FENIX

A European FEderated Network of Information eXchange in Logistics

FENIX was a 4 year long Connecting Europe Facility (CEF) project aiming to support the development, validation and deployment of the digital information systems along the EU transport Core Network.

There were 43 partners from 11 European countries in FENIX representing the logistics community of shippers, logistics service providers, mobility infrastructure providers, cities, and authorities.

11 pilot sites in 9 European countries further developed the work conducted under Living Labs in AEOLIX and SELIS projects by structuring the actors and services according to corridors.

Objectives

FENIX aimed to develop the first European federated architecture for data sharing serving the European logistics community of shippers, logistics service providers, mobility infrastructure providers, cities, and authorities in order to offer interoperability between any individual existing and future platforms.

The idea of FENIX came from the work and recommendations of the European Commission’s Digital Transport and Logistic Forum (DTLF) to create a viable and valid federative network of platforms as enabler for Business to Administration (B2A) and Business to Business (B2B) data exchange and sharing by transport and logistics operators.

ESC's contribution

ESC was involved in two major activities within FENIX:

Activity 4: Pilot Site roll out

Eleven Pilot Sites (PSs) have been established within FENIX, each of them developing so-called Use Cases (UC) in which the use of existing and further developed or newly employed federated networks will be demonstrated.

ESC was active within one of these Pilot Sites, namely the Dutch Pilot Site or ‘SMIP’. ‘SMIP’ stands for 'Smart door-to-door multimodal T&L services across Ten-T corridors'.

The following three Use Cases were developed and agreed in SMIP:

  • UC1 – e-CMR: Paperless transport in intermodal transport with focus on road-rail document exchanges.
  • UC2 – e-GATE: Novel technologies for enhanced gate-in/out data exchanges at terminal/node.
  • UC3 – e-FTI: B2A novel means of digital communication based on eFTI Regulation, DTLFII and ad-hoc TAF TSI JSG activities.

ESC has managed this pilot site activity together with its member evofenedex and the Pilot Site coordinator Van Looveren Consultancy.

Activity 5: Evaluation

ESC was also leader of Sub-Activity 5.4 (Experience and impact assessment).

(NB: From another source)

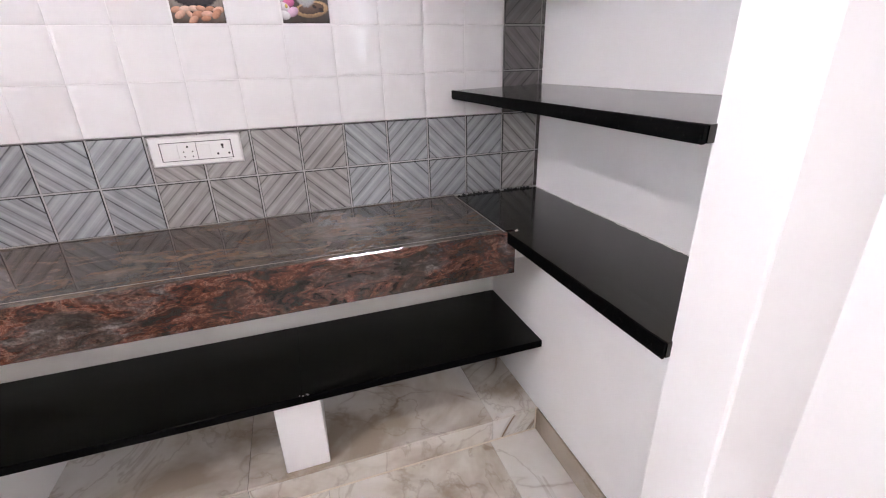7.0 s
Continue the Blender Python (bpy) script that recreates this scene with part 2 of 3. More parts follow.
def picture(name, ground, shapes):
    """A glazed photo print: soft ellipses laid over a graded ground, in tile units from -1 to 1."""
    m = Mat(name)
    o = m.coords("Object")
    sep = m.n("SeparateXYZ", Vector=o)
    x = m.math("MULTIPLY", sep.outputs["X"], 1 / 0.070)
    y = m.math("MULTIPLY", sep.outputs["Z"], 1 / 0.070)
    grain = m.noise(o, 160, 4)
    low, high = ground
    col = m.mix(m.math("MULTIPLY_ADD", y, 0.5, 0.5), low, high)
    col = m.mix(m.ramp(m.noise(m.mapping(o, (60, 1, 12)), 1.0, 4), [(0.45, 0.0), (0.8, 0.5)]), col, tuple(c * 0.45 for c in low))
    for cx, cy, rx, ry, rot, c, top in shapes:
        ca, sa = math.cos(rot), math.sin(rot)
        u = m.math("SUBTRACT", x, cx)
        v = m.math("SUBTRACT", y, cy)
        a = m.math("MULTIPLY_ADD", v, sa / rx, m.math("MULTIPLY", u, ca / rx))
        b = m.math("MULTIPLY_ADD", u, -sa / ry, m.math("MULTIPLY", v, ca / ry))
        d = m.math("ADD", m.math("MULTIPLY", a, a), m.math("MULTIPLY", b, b))
        core = m.math("MULTIPLY_ADD", d, -0.22, 0.22)
        d = m.math("ADD", d, m.math("MULTIPLY", m.math("SUBTRACT", grain, 0.5), 0.4))
        if top is not None:  # cut flat above this height
            d = m.math("ADD", d, m.math("MULTIPLY", m.math("MAXIMUM", m.math("SUBTRACT", y, top), 0.0), 40.0))
        mask = m.ramp(d, [(0.80, 1.0), (1.05, 0.0)])
        lit = m.mix(m.math("MULTIPLY_ADD", b, 0.36, m.math("ADD", core, m.math("MULTIPLY_ADD", grain, 0.45, 0.10))), tuple(k * 0.32 for k in c), tuple(min(1, k * 1.6) for k in c))
        col = m.mix(mask, col, lit)
    m.set("Base Color", m.n("Gamma", Color=col, Gamma=1.08).outputs[0])
    m.set("Roughness", 0.04)
    return m.m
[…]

The key objective of this activity was to quantify the impact assessment of the use of federated platforms across the various Use Cases of all Pilot Sites.

The evaluation of the Pilot Sites plays an important role in the 'learning by doing approach' to prepare the next phase for deployment of Logistics & Transport corridor information services across TEN-T corridors based on the federative architecture of platforms of networks.

The difficulty of assessing the impact lied within the quantification and comparing the so-called baseline (present 'As-Is' situation) to the ‘after implementation’ state ('To-Be' situation) when the federated platforms had been implemented. To be able to do so, Key Performance Indicators (KPI) in essential categories had been defined and were ‘measured’ during 'As-Is' and 'To-Be' situations.

Furthermore, an overall assessment framework has been drafted to find a common methodology to assess and quantify the impact of the use of federated platforms under different regional, geographical, legal, and technical constraints.

Different tools were used to evaluate the FENIX implementation, e.g. cost-benefit analysis or multi-criteria-analysis. The underlying difficulty was to find the right overall indicator to assess the impact considering the technical issues, differences in Use Cases, different stakeholder views, different technical solutions, etc.